Новеллы Бориса Петрушанского

Художник и президент

крохотная сенсация в мире искусства

Однажды не самую популярную галерею в отдаленном квартале Парижа посетил одержимый искусством Франсуа Миттеран. Среди множества картин его внимание привлекла работа тогда еще малоизвестного художника-эмигранта Олега Целкова. Под картиной был прилеплен крохотный ценник с астрономической суммой. Президент порылся в бумажнике, спросил охрану и сопровождавших министров – денег не хватало. Позвонив жене, Миттеран услышал, что прежде необходимо купить диван теще, оплатить садик дочке, пошить сыну школьную форму. С каждым словом жены разыгравшаяся мечта президента становилась все несбыточней. К счастью или наоборот в галерее находился художник, Олег Целков. Он ругался с галерейщиком, тот требовал срочно выплатить долги по аренде, иначе картины Целкова уйдут в залог и будут проданы за бесценок с молотка. Тут подошел Президент с министрами, пожал руку художника-эмигранта и стал нахваливать картину. Хозяин галереи восторженно и смущенно кивал, испытывая родственную сопричастность, он ожидал что Целков совершит мучительный, но красивый жест: «Да что вы, дорогой президент, эта картина не стоит Ваших похвал» – и подарит Миттерану свою мазню, а завтра об этом напишут в газетах.
Утренние газеты действительно за один час прославили галерею, как с цепи сорвались: «У президента Франции не хватило денег на картину русского художника!!!»
Целков, то ли плохо знал Миттерана в лицо, то ли из принципиального диссидентского апломба, оказался неумолим:
- Покупайте, если можете. А нет – до свидания!
За неделю у него скупили все – от масла до почеркушек на салфетках, еще бы – какой богач откажет себе в радости купить то, что не потянул президент Франции.

Карнавал Неисцелимых

Его встреча с двадцатилетней его любовью – чуть более двадцати было им тогда, чуть более двадцати они не виделись.

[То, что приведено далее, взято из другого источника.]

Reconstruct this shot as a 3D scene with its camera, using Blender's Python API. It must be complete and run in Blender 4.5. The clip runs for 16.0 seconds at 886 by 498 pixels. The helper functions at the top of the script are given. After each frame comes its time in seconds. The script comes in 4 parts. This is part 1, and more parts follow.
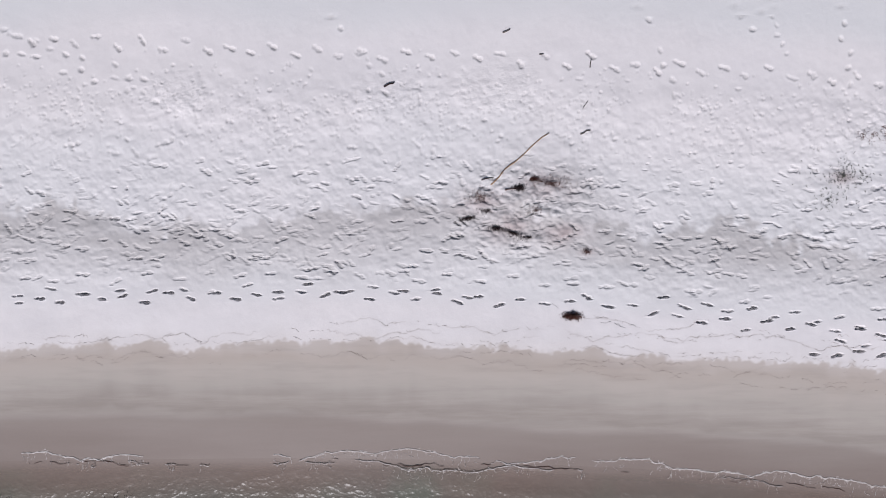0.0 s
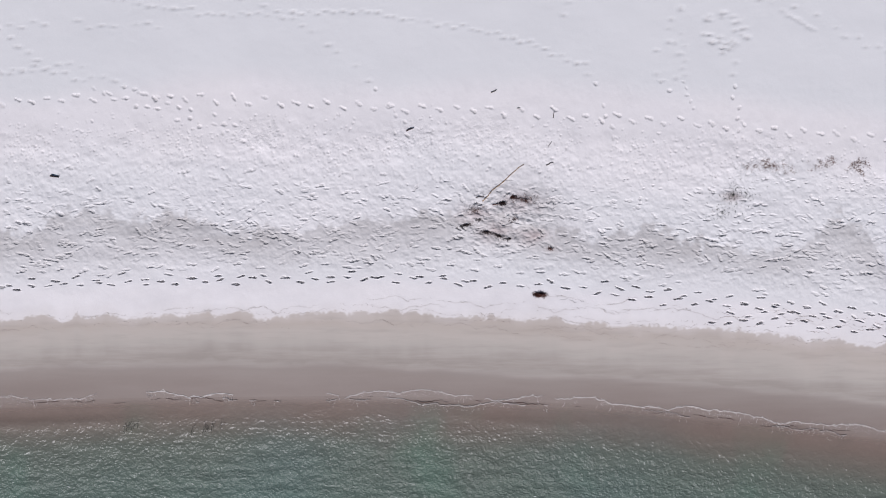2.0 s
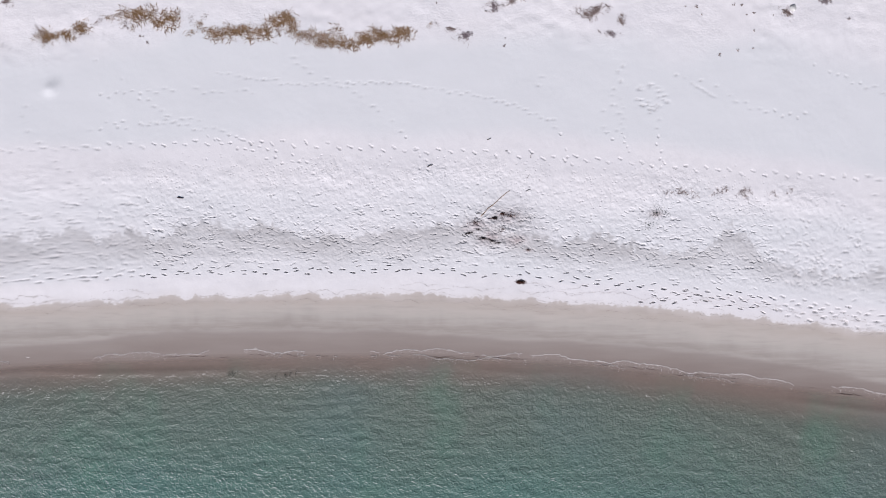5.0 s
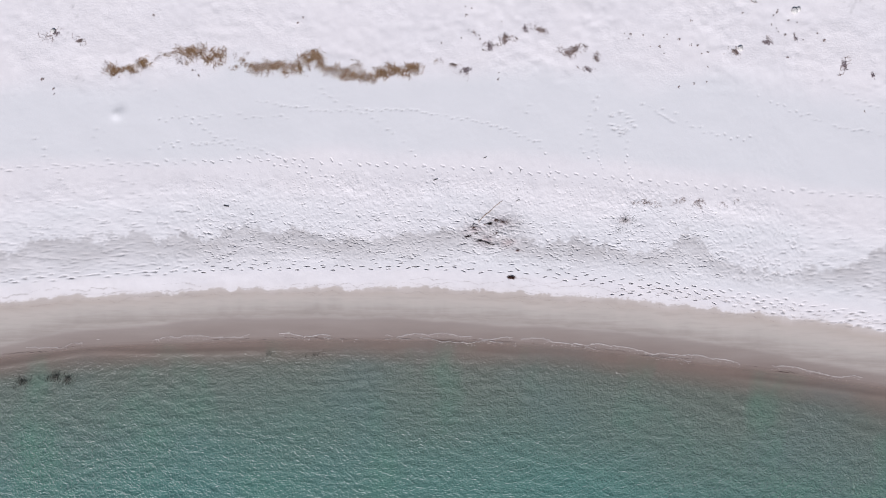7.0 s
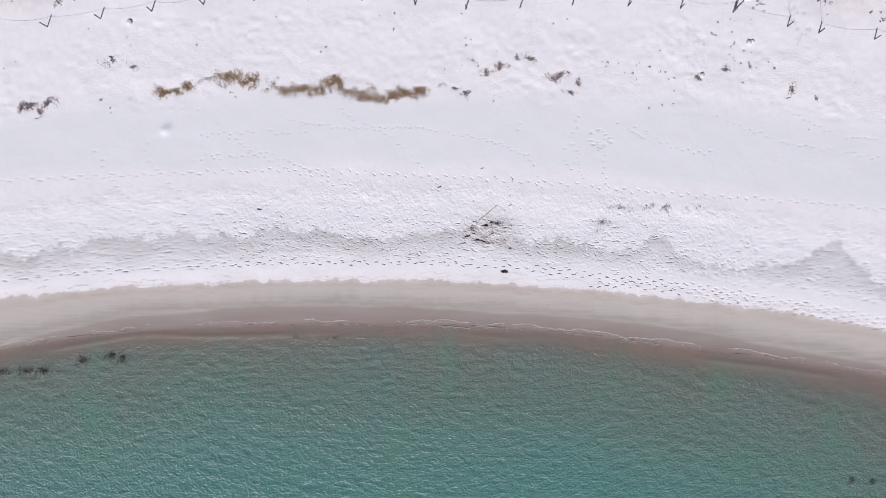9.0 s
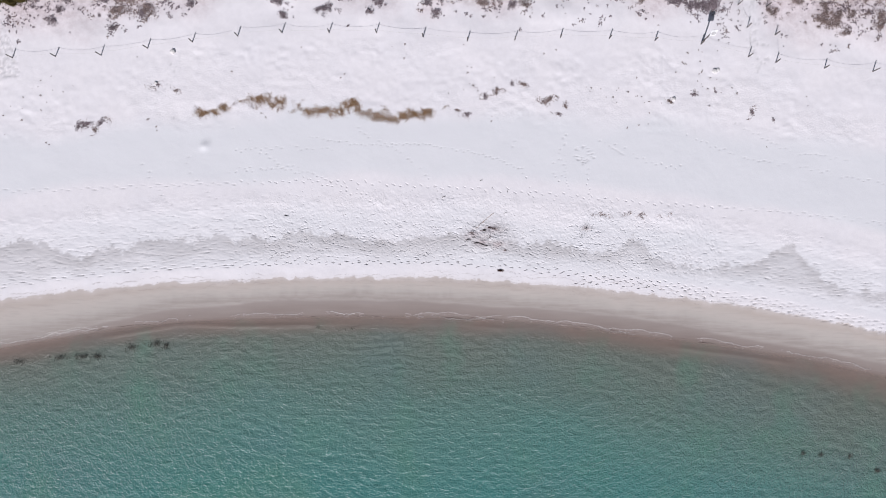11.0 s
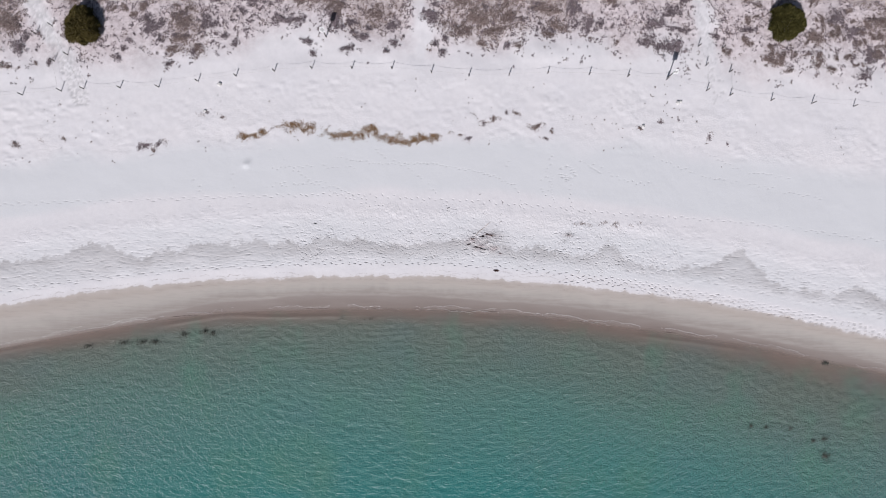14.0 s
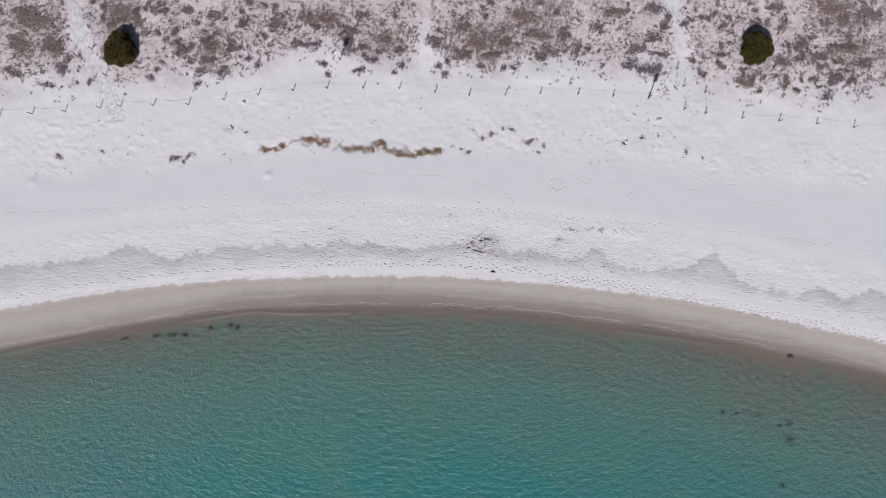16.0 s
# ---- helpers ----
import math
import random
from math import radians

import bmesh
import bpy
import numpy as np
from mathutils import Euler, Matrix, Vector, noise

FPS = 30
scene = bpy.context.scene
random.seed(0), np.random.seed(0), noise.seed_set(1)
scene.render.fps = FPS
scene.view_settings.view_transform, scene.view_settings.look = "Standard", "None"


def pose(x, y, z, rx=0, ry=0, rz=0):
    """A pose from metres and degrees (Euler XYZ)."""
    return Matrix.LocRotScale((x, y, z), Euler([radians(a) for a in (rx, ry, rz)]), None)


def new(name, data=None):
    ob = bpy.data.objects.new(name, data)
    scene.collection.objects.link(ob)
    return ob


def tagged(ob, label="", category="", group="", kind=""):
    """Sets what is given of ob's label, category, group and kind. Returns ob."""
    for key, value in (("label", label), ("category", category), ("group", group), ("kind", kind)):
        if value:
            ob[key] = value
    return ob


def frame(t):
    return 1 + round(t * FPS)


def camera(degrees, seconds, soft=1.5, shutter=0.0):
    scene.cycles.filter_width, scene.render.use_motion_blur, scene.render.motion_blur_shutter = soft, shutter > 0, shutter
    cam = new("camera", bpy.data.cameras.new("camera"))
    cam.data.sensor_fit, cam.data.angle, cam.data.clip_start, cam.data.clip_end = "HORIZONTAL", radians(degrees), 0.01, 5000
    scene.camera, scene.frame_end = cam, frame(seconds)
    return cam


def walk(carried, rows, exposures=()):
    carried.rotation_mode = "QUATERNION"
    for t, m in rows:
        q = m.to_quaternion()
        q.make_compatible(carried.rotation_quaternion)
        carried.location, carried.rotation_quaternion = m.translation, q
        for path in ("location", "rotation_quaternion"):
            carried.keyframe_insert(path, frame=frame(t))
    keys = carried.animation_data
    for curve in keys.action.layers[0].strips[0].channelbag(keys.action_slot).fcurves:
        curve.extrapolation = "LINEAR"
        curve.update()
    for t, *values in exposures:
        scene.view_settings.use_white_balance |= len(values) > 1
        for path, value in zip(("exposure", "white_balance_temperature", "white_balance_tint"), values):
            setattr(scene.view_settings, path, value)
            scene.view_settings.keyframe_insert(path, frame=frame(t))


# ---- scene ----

Их любовь выросла скорее в их воспоминаниях, случилась с теми с ними молодыми, которые сами не успели ее прожить. Оба художники, вместе учились, никакой жаркой связи особо не было – яркий взаимный интерес, резко прерванный ее эмиграцией. Они ожидали, что все вот-вот случится, но вот-вот случился ее поспешный отъезд в Израиль. С какой же страстью укутался он в эту встречу через двадцать лет, в так внезапно и щедро возвращенную юность. Оба маленькие, в темном и резком колоре – они походили на пиратов – пиратами и были, пойдя на взаимный абордаж, на захват своей молодости, уснувшей и вдруг проснувшейся.
От нее веяло свободой – двадцать лет вне совка, да еще художница… эту свободу, по-своему спасенную непрерывной творческой работой, сохранил и он.
А я был влюблен в них обоих.
Следующую встречу они назначили в Венеции в феврале, в дни карнавала.
У нее шалила щитовидка и нешуточно – серьезные лекарства стали постоянными спутниками. Но в Венеции она про все забыла – лекарства были не нужны, пока не произошла эта встреча с соотечественниками, тоже эмигрантами. Разговор ни о чем, обычный ужин, но ей стало плохо.
- Эти люди – рабы. Я двадцать лет смывала с себя жуткий коммунальный запах совка, и сейчас он хлынул в полной мере – из речи, манер, мировоззрения – я отравлена.
В гостинице он вызвал скорую, за ней прибыл катер с санитарами и под сиреной на полной скорости унес ее в огромный госпиталь к Набережной Неисцелимых.
Он ночевал там три ночи подряд – на диванчике в холле-галерее. А днем ходил на карнавал.
В толпе масок часто видел Доктора Смерть, страшного длинноносого в долгом плаще – врача-хирурга из того же госпиталя.